■ Problem description: Once the pictures are set aside, transcribe the remaining data exactly.

■ Available data:
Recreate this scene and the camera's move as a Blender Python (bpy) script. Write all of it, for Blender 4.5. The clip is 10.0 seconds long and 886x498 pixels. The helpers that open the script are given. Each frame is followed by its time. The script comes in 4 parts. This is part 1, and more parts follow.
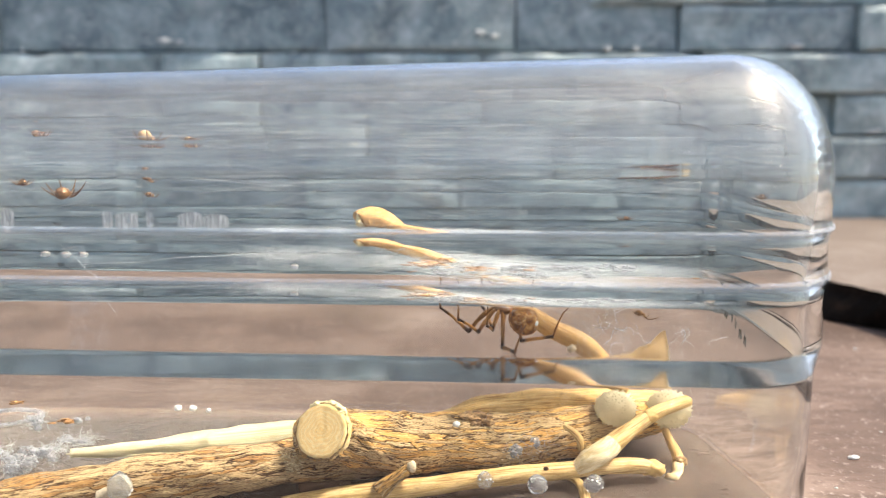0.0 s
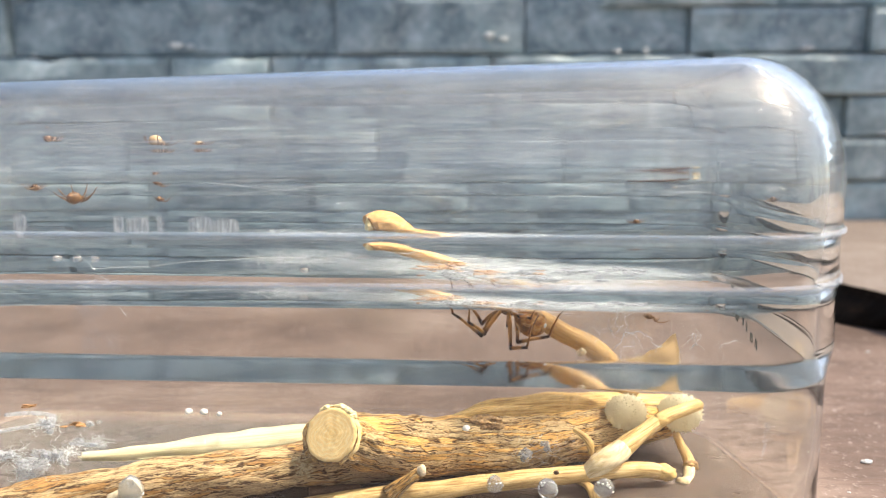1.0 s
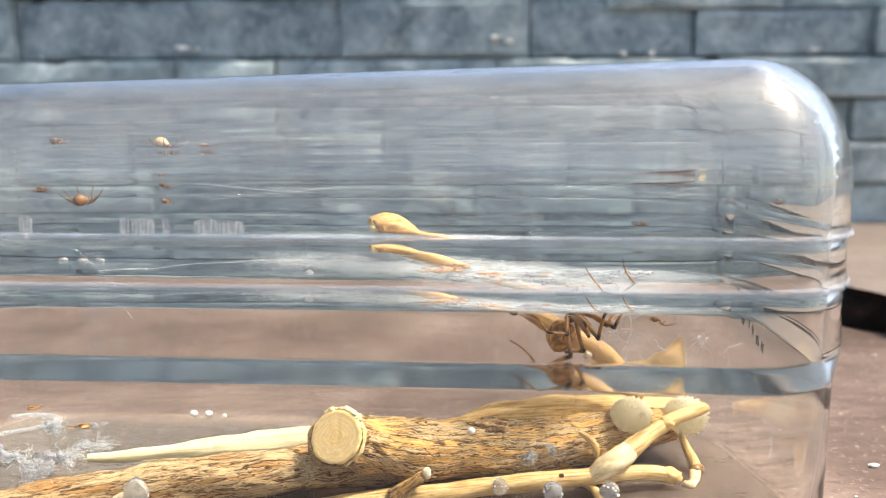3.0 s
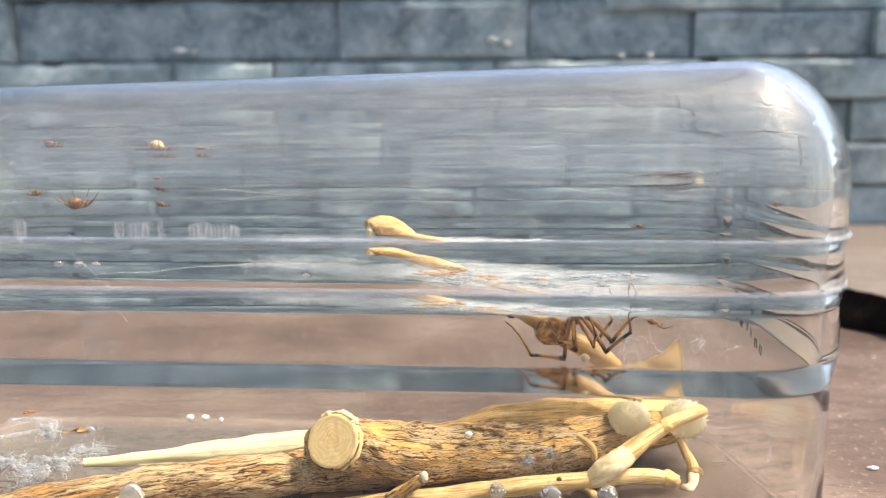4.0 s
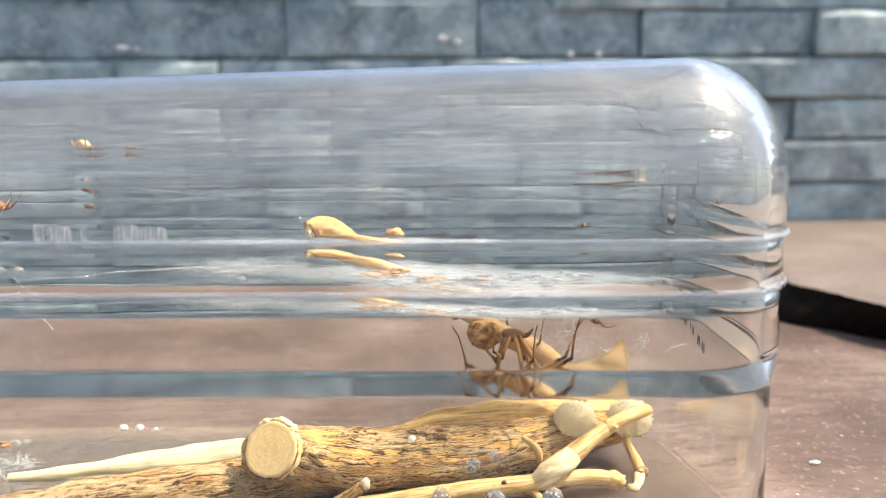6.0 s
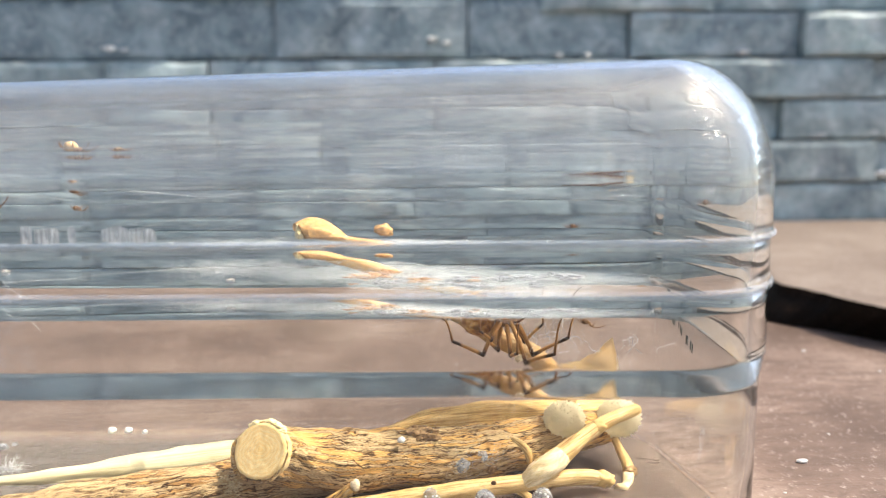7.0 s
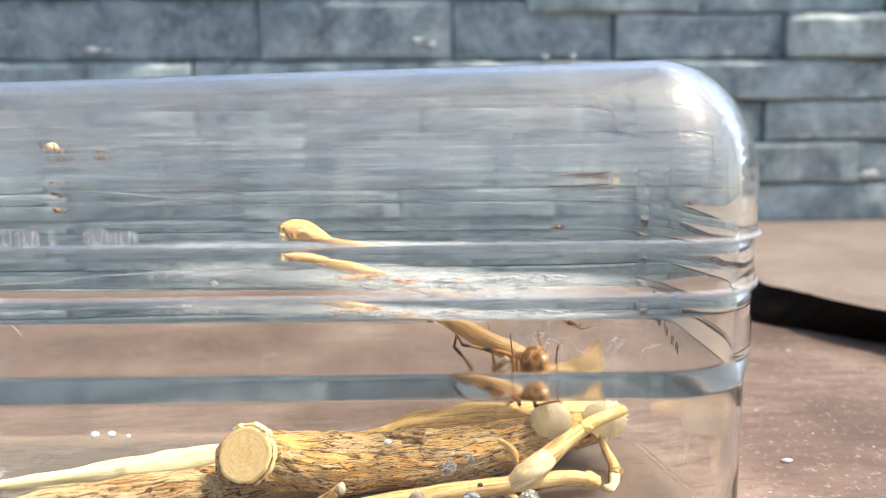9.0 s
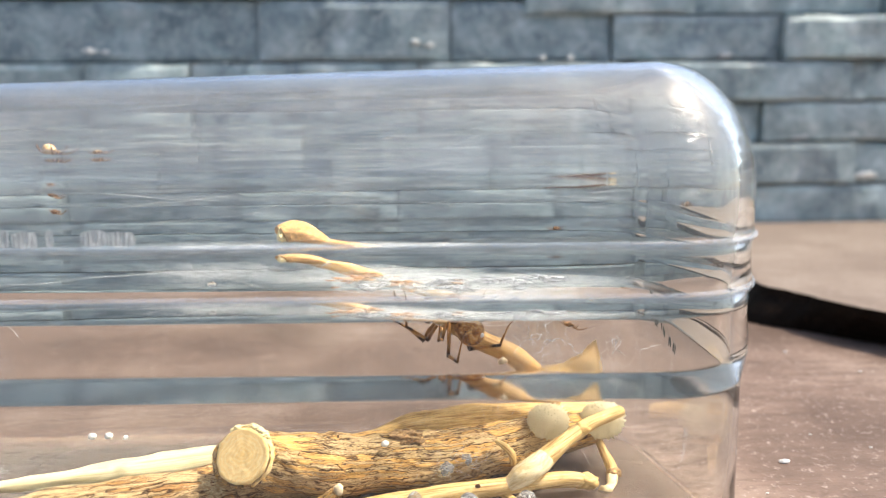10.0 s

■ Answer to the task:
Recreate this scene and the camera's move as a Blender Python (bpy) script. Write all of it, for Blender 4.5. The clip is 10.0 seconds long and 886x498 pixels. The helpers that open the script are given. Each frame is followed by its time. The script comes in 4 parts. This is part 1, and more parts follow.
0.0 s
1.0 s
3.0 s
4.0 s
6.0 s
7.0 s
9.0 s
10.0 s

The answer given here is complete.